▶ TASK GOAL
Return each line of the listing that contains the string "scene".

▶ DATASET RECORDS
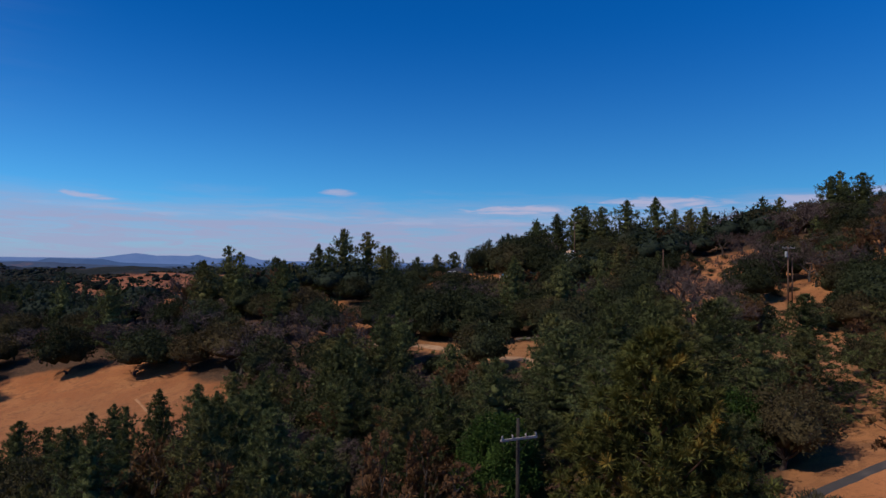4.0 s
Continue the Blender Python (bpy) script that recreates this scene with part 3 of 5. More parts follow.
def build_strip(name, line, width, mat, label, category, lift=0.05, step=1.5, ragged=0.12):
    """A road or track laid on the ground, a little proud of it, with edges that wander."""
    p = np.array(line, float)
    s = np.r_[0, np.cumsum(np.hypot(*np.diff(p, axis=0).T))]
    t = np.linspace(0, s[-1], max(4, int(s[-1] / step)))
    # smoothed corners
    x, y = np.interp(t, s, p[:, 0]), np.interp(t, s, p[:, 1])
    k = max(3, int(4.0 / step)) | 1
    pad = lambda a: np.convolve(np.pad(a, k // 2, mode="edge"), np.ones(k) / k, "valid")
    x, y = pad(x), pad(y)
    way = unit(np.stack([np.gradient(x), np.gradient(y), 0 * x], 1))
    side = np.stack([-way[:, 1], way[:, 0]], 1)
    rng = np.random.default_rng(7)
    cols = np.linspace(-1, 1, 7)
    rows = []
    for c in cols:
        w = c * width / 2 * (1 + (rng.normal(0, ragged, len(x)) if abs(c) == 1 else 0))
        px, py = x + side[:, 0] * w, y + side[:, 1] * w
        drop = 0.07 if abs(c) == 1 else 0.0
        rows.append(np.stack([px, py, ground_z(px, py) + lift - drop + 0.02 * (1 - c * c)], 1))
    v = np.stack(rows, 1).reshape(-1, 3)
    m = len(cols)
    i = (np.arange(len(x) - 1)[:, None] * m + np.arange(m - 1)[None]).reshape(-1, 1)
    f = np.concatenate([i, i + m, i + m + 1, i + 1], 1)
    return tagged(new(name, mesh_of(name, v, f, mat, smooth=True)), label, category, kind="structure")


build_ground()
build_strip("road", CEMETERY_ROAD[9:], 1.0, MAT_ASPHALT, "narrow asphalt path climbing behind the graves", "road", 0.06)
build_strip("road", CEMETERY_ROAD[:10], 1.75, MAT_ASPHALT, "narrow grey asphalt lane with cracked worn edges", "road", 0.07)
build_strip("dirt_track", DIRT_TRACK, 1.7, MAT_TRACK, "pale dirt track winding through the woods", "track", 0.09)
build_strip("footpath", [(-46.5, 109.8), (-44, 106.4), (-40.4, 101.3), (-36.2, 96.2), (-32, 91.4)], 0.40, MAT_TRODDEN, "narrow trodden footpath across the dry meadow", "path", 0.05)
build_strip("driveway", YARD_DRIVE, 2.8, MAT_TRACK, "pale dirt driveway in front of the house", "driveway", 0.10)
build_strip("farm_track", [(-290, 585), (-265, 592), (-241, 625), (-211, 645), (-170, 668)], 2.2, MAT_TRACK, "pale farm track along the savanna's lower edge", "track", 0.25, 4.0)
build_strip("valley_road", VALLEY_ROAD[6:], 4.2, MAT_ASPHALT, "grey country road running across the savanna", "road", 0.6, 8.0, 0.05)
build_strip("village_road", VALLEY_ROAD[:7], 2.0, MAT_TRACK, "pale dusty road winding through the valley village", "road", 0.6, 8.0, 0.05)

# ---------------------------------------------------------------- trees: models
R = np.random.default_rng


def models(n, name, label, category, shape, bark, leaf, group):
    return [tree_model(name, label, category, shape(i), bark, leaf, group) for i in range(n)]


def pine_near(i):
    return pine_shape((11.0, 12.0, 11.0, 13.0)[i], (3.8, 3.6, 4.1, 3.7)[i], R(10 + i), 24, 9, 16, (0.42, 0.070), 0.04 + 0.02 * i, (2.2, 1.7, 2.8, 2.0)[i], 0.42, True, 0.34, 0.95)


def pine_mid(i):
    return pine_shape((11.0, 12.0, 11.0, 13.0)[i], (3.8, 3.6, 4.1, 3.7)[i], R(20 + i), 20, 8, 8, (0.60, 0.13), 0.05, (2.2, 1.7, 2.8, 2.0)[i], 0.42, False, 0.40, 0.95)


def oak_near(i):
    return oak_shape(6.0 + 0.5 * i, 3.9 + 0.3 * i, R(30 + i), 34, 230, (0.25, 0.13), 0.60, 0.8, 0.15, True, 2)


def oak_mid(i):
    return oak_shape(6.0 + 0.5 * i, 4.0 + 0.3 * i, R(35 + i), 32, 100, (0.38, 0.20), 0.60, 0.8, 0.10, False, 1)


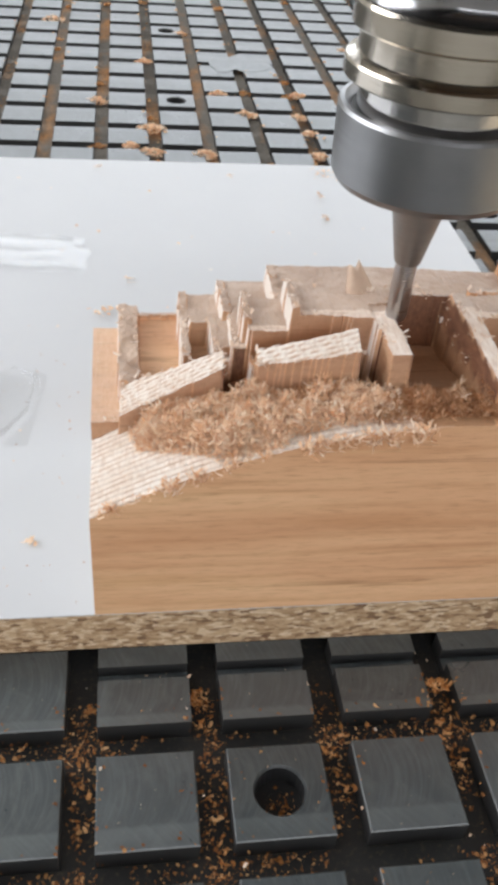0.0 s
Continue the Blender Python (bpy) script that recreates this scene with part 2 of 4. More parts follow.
def make_film():
    m, n, l, b = material("clear_film", 0.08)
    out = n["Material Output"]
    clear, gloss, mx = n.new("ShaderNodeBsdfTransparent"), n.new("ShaderNodeBsdfGlossy"), n.new("ShaderNodeMixShader")
    clear.inputs[0].default_value = (0.99, 0.99, 0.99, 1)
    gloss.inputs["Roughness"].default_value = 0.12
    fr = n.new("ShaderNodeLayerWeight")
    fr.inputs[0].default_value = 0.085
    l.new(fr.outputs["Facing"], mx.inputs[0])
    l.new(clear.outputs[0], mx.inputs[1])
    l.new(gloss.outputs[0], mx.inputs[2])
    l.new(mx.outputs[0], out.inputs[0])
    return m


def make_groove_dust():
    m, n, l, b = material("groove_dust", 0.9, 0, 0.2)
    a = noise_tex(n, l, world_coords(n, l, (30, 14, 30)), 1.0, 5, 0.65)
    d = noise_tex(n, l, world_coords(n, l), 420, 4, 0.7)
    col = ramp(n, l, a, (0.48, (0.15, 0.14, 0.125)), (0.57, (0.25, 0.16, 0.10)), (0.68, (0.42, 0.20, 0.075)))
    col = mix(n, l, ramp(n, l, d, (0.35, grey(0.6)), (0.55, grey(0))), col, (0.08, 0.06, 0.045))
    l.new(col, b.inputs["Base Color"])
    bump(n, l, b, d, 0.6, 0.002)
    return m


def make_sawdust():
    m, n, l, b = material("sawdust", 0.9, 0, 0.2)
    a = noise_tex(n, l, world_coords(n, l), 14, 5)
    d = noise_tex(n, l, world_coords(n, l), 330, 4, 0.7)
    col = ramp(n, l, a, (0.3, (0.66, 0.52, 0.36)), (0.7, (0.80, 0.72, 0.58)))
    col = mix(n, l, ramp(n, l, d, (0.32, grey(0.45)), (0.5, grey(0))), col, (0.48, 0.28, 0.13))
    l.new(col, b.inputs["Base Color"])
    bump(n, l, b, d, 0.6, 0.002)
    return m


M_TILE, M_GROOVE, M_RIM = make_tile_material(), make_groove_material(), make_rim_material()
M_WHITE, M_CHIP, M_WOOD = make_melamine(), make_chipboard(), make_wood()
M_SHAV = make_shaving("fresh_shavings", (0.76, 0.46, 0.27), (0.92, 0.67, 0.46), (0.98, 0.88, 0.75))
M_DUST = make_shaving("orange_dust", (0.40, 0.16, 0.05), (0.62, 0.31, 0.115), (0.80, 0.52, 0.28))
M_RUST = make_shaving("rusty_dust", (0.17, 0.066, 0.026), (0.33, 0.14, 0.05), (0.62, 0.34, 0.15))
M_BANK = make_shaving("brown_dust", (0.34, 0.15, 0.065), (0.56, 0.29, 0.145), (0.76, 0.50, 0.32))
M_FLUFF = make_shaving("orange_fluff", (0.70, 0.30, 0.09), (0.88, 0.46, 0.17), (0.96, 0.66, 0.36))
M_FIBRE = make_shaving("torn_fibre", (0.66, 0.46, 0.33), (0.82, 0.66, 0.53), (0.92, 0.84, 0.76))
M_NUT = make_metal("dark_nitrided_steel", (0.30, 0.305, 0.315), 0.34, 0.9)
M_STEEL = make_metal("polished_steel", (0.62, 0.61, 0.60), 0.12)
M_CONE = make_metal("dull_tool_steel", (0.33, 0.32, 0.31), 0.42, 0.85)
M_ZINC = make_metal("zinc_plate", (0.46, 0.48, 0.50), 0.34)
M_BRASS = make_metal("warm_ground_steel", (0.62, 0.57, 0.50), 0.13)
M_RING = make_metal("dark_polished_steel", (0.30, 0.30, 0.31), 0.16)
M_CARBIDE = make_metal("carbide", (0.52, 0.52, 0.53), 0.3)
M_BLACK = make_plain("black_parts_and_shade", (0.012, 0.012, 0.013), 0.5)
M_ALU = make_metal("satin_aluminium", (0.80, 0.81, 0.82), 0.42, 0.55)
M_BRISTLE, M_FILM, M_SAWDUST = make_bristle(), make_film(), make_sawdust()
M_WALL = make_plain("painted_wall", (0.62, 0.61, 0.58), 0.8, 0.06, 2.0)
M_CEIL = make_plain("ceiling_paint", (0.60, 0.60, 0.58), 0.9, 0.05, 2.0)
M_FLOOR = make_plain("concrete_floor", (0.30, 0.29, 0.27), 0.7, 0.2, 3.0)
M_HOODTOP = make_plain("brown_hood_board", (0.34, 0.26, 0.20), 0.6, 0.1, 30.0)
M_FILM_WHITE = make_plain("pale_plastic", (0.75, 0.75, 0.74), 0.4, 0.05)
M_GREYDUST = make_groove_dust()

# ---- mesh helpers ----


def mesh_of(name, bm, mat, smooth=False):
    me = bpy.data.meshes.new(name)
    bm.to_mesh(me)
    bm.free()
    me.materials.append(mat)
    if smooth:
        for p in me.polygons:
            p.use_smooth = True
    return me


def part(name, bm, mat, parent=None, label="", smooth=False):
    ob = new(name, mesh_of(name, bm, mat, smooth))
    if parent is not None:
        ob.parent = parent
    if label:
        tagged(ob, label)
    return ob


def empty(name, at=(0, 0, 0)):
    ob = new(name)
    ob.location = at
    ob.empty_display_size = 0.02
    return ob


def box(bm, x0, x1, y0, y1, z0, z1, bevel=0.0):
    r = bmesh.ops.create_cube(bm, size=1.0)
    vs = r["verts"]
    for v in vs:
        v.co = Vector(((x0 + x1) / 2 + v.co.x * (x1 - x0), (y0 + y1) / 2 + v.co.y * (y1 - y0), (z0 + z1) / 2 + v.co.z * (z1 - z0)))
    if bevel:
        es = list({e for v in vs for e in v.link_edges})
        bmesh.ops.bevel(bm, geom=es, offset=bevel, segments=2, profile=0.5, affect="EDGES")
    return bm


def boxed(x0, x1, y0, y1, z0, z1, bevel=0.0):
    return box(bmesh.new(), x0, x1, y0, y1, z0, z1, bevel)


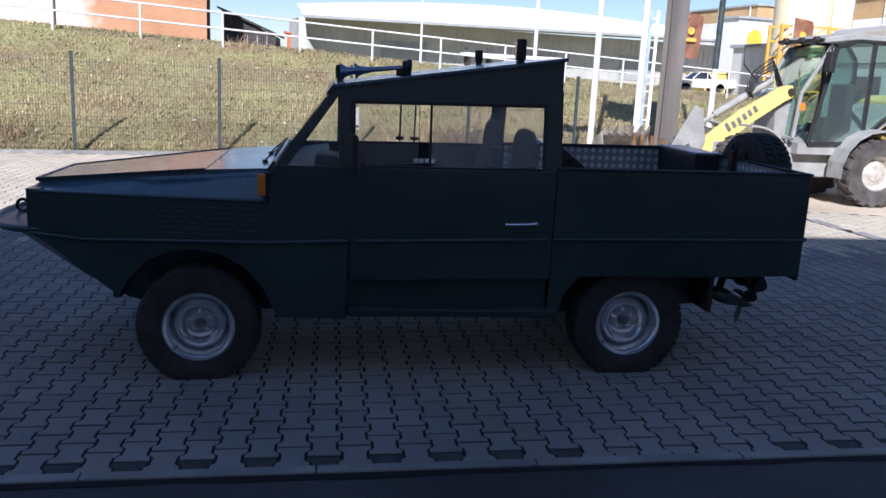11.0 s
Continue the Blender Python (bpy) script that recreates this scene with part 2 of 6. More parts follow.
M["fence"] = mat("anthracite_fence", (0.055, 0.075, 0.075), 0.45, 0.2, vary=0.2, scale=10)
M["galv"] = mat("galvanised_steel", (0.50, 0.52, 0.54), 0.42, 0.5, vary=0.15, scale=7, bump=0.1)
M["white_rail"] = mat("white_rail_paint", (0.72, 0.72, 0.71), 0.5, vary=0.08, scale=9)
M["brick"] = mat("orange_brick", (0.52, 0.24, 0.11), 0.9, vary=0.18, scale=1.4, fine=0.18, fine_scale=18, bump=0.5, rand=0.16)
M["mortar"] = mat("brick_wall_mortar", (0.45, 0.31, 0.20), 0.95, vary=0.25, scale=0.6, fine=0.2, fine_scale=14, bump=0.5)
M["whitewash"] = mat("flaking_whitewash", (0.74, 0.70, 0.66), 0.9, vary=0.15, scale=1.5, fine=0.12, fine_scale=20)
M["dark_wood"] = mat("dark_weathered_timber", (0.05, 0.045, 0.045), 0.85, vary=0.4, scale=2, bump=0.4)
M["roof_red"] = mat("red_roof_tiles", (0.42, 0.14, 0.07), 0.85, vary=0.25, scale=2, bump=0.4)
M["hall"] = mat("grey_trapezoid_sheet", (0.50, 0.51, 0.48), 0.5, 0.1, vary=0.1, scale=0.7)
M["white_roof"] = mat("white_membrane_roof", (0.82, 0.82, 0.82), 0.6, vary=0.05, scale=0.4)
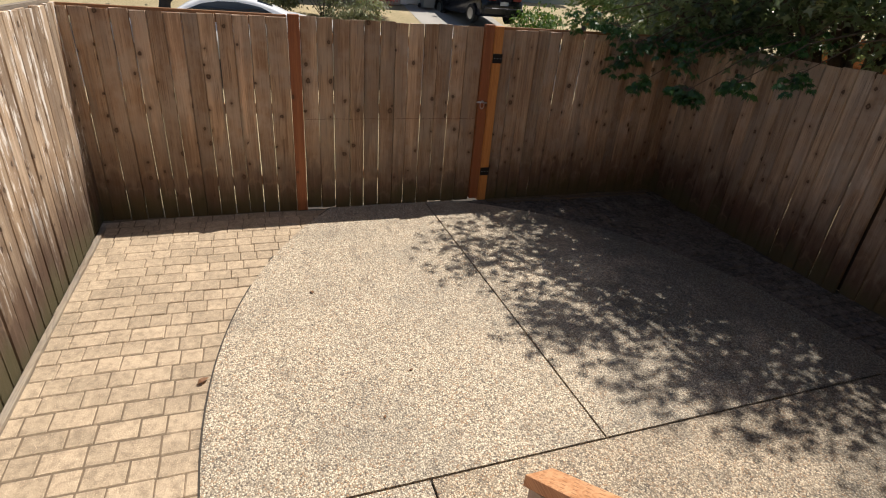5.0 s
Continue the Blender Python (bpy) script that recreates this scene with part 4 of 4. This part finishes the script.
def conifer(at, height, width, seed):
    t = thing("fir_tree", at, "tall dark fir behind the far houses", "tree", "far firs")
    part("trunk", tube([at, (at[0], at[1], at[2] + height)], [0.3, 0.05], 8), BARK, t)
    r = np.random.default_rng(seed)
    n = 700
    h = r.random(n) ** 0.8
    a = r.random(n) * math.tau
    rad = width * (1 - h) * (0.35 + 0.65 * r.random(n)) * (1 + 0.2 * np.sin(h * 60))
    c = np.stack([at[0] + rad * np.cos(a), at[1] + rad * np.sin(a), at[2] + 0.12 * height + 0.9 * height * h - 0.25 * rad], 1)
    p = np.repeat(c, 9, 0) + r.normal(0, 0.28, (n * 9, 3)) * np.array((1, 1, 0.5))
    w = np.repeat(np.stack([np.cos(a), np.sin(a), -0.4 * np.ones(n)], 1), 9, 0)
    foliage("needles", p, w, 0.55, DIAMOND, CONIFER, t, seed)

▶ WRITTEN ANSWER
Continue the Blender Python (bpy) script that recreates this scene with part 3 of 5. More parts follow.
Continue the Blender Python (bpy) script that recreates this scene with part 2 of 4. More parts follow.
Continue the Blender Python (bpy) script that recreates this scene with part 2 of 6. More parts follow.
Continue the Blender Python (bpy) script that recreates this scene with part 4 of 4. This part finishes the script.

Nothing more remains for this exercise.